Much to her surprise, a little while later she received a tweet back from Ramon De Leon who owns multiple locations of Dominos in the Chicago area. He acknowledged her tweet and promised to make it right. She was already waiting for a new pizza to replace the wrong one, so she figured short of a coupon that this would be the end of it. Little did she know what was about to happen. . . .
She woke up the next day to a video that was made for her by Ramon as well as ''Junior,'' the store manager of the specific location she had ordered from. This is perhaps the best 2 minute video any business owner could see. It has both of Domino's reps apologizing for what happened, not making up any excuses, and you can truly see the passion behind their words-that they really do want to make it right. Amy was quite taken aback when she saw this video. She doesn't have a million followers, she isn't Ashton Kutcher, she was simply one dissatisfied customer. Keyword here is ''was.'' After seeing the video she forwarded it to others and it caught on like wildfire. The video to date has been viewed more than 100,000 times around the world. Sadly, one of the reasons it has been viewed so many times is that it is so rare for companies to own their mistakes. When people complain to you, they are first looking for validation, not compensation. They want to know that they have been heard, they want to know that they matter, and they want to know that you care.

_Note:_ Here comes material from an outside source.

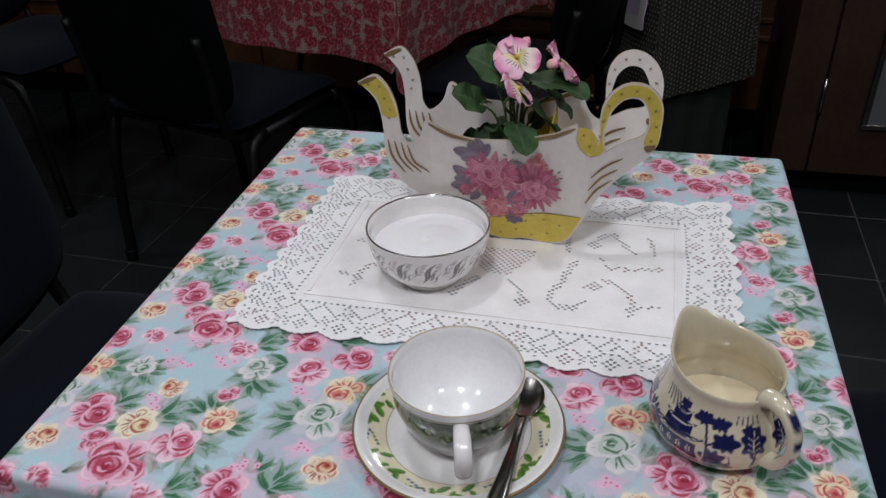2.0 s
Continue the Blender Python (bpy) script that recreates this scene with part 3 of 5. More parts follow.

Ramon acknowledged her as quickly as possible on Twitter, which never would have happened in the first place if he hadn't understood that word of mouth happens with or without him. He took a negative and turned it into an exponential positive. If I told you that I had a room full of current potential customers all talking about your products and your competitors, would you not show up? Not listening and then acting on social media chatter is like not showing up at all. The only thing worse is to have a presence in social media and only talk and not listen. It would be like showing up in the room with earplugs on.
For you to hear what people are saying about your company is simple. Run a search on Twitter by using your company name. There are also tools you can use to make this search easier, such as setting up custom columns on TweetDeck. From a free Google alert set up for your keywords to using a service like Radian6, which is a tool to listen to, measure, and engage with your market across all social media sites. On top of that you can use these same tools to keep on top of what your competition is doing and what people are saying about them.
Ramon ended up making things right by showing up to an event that Amy was a part of, not only because he happened to be catering it, but so that he and Junior could drop off a personal pizza for her along with a dozen roses.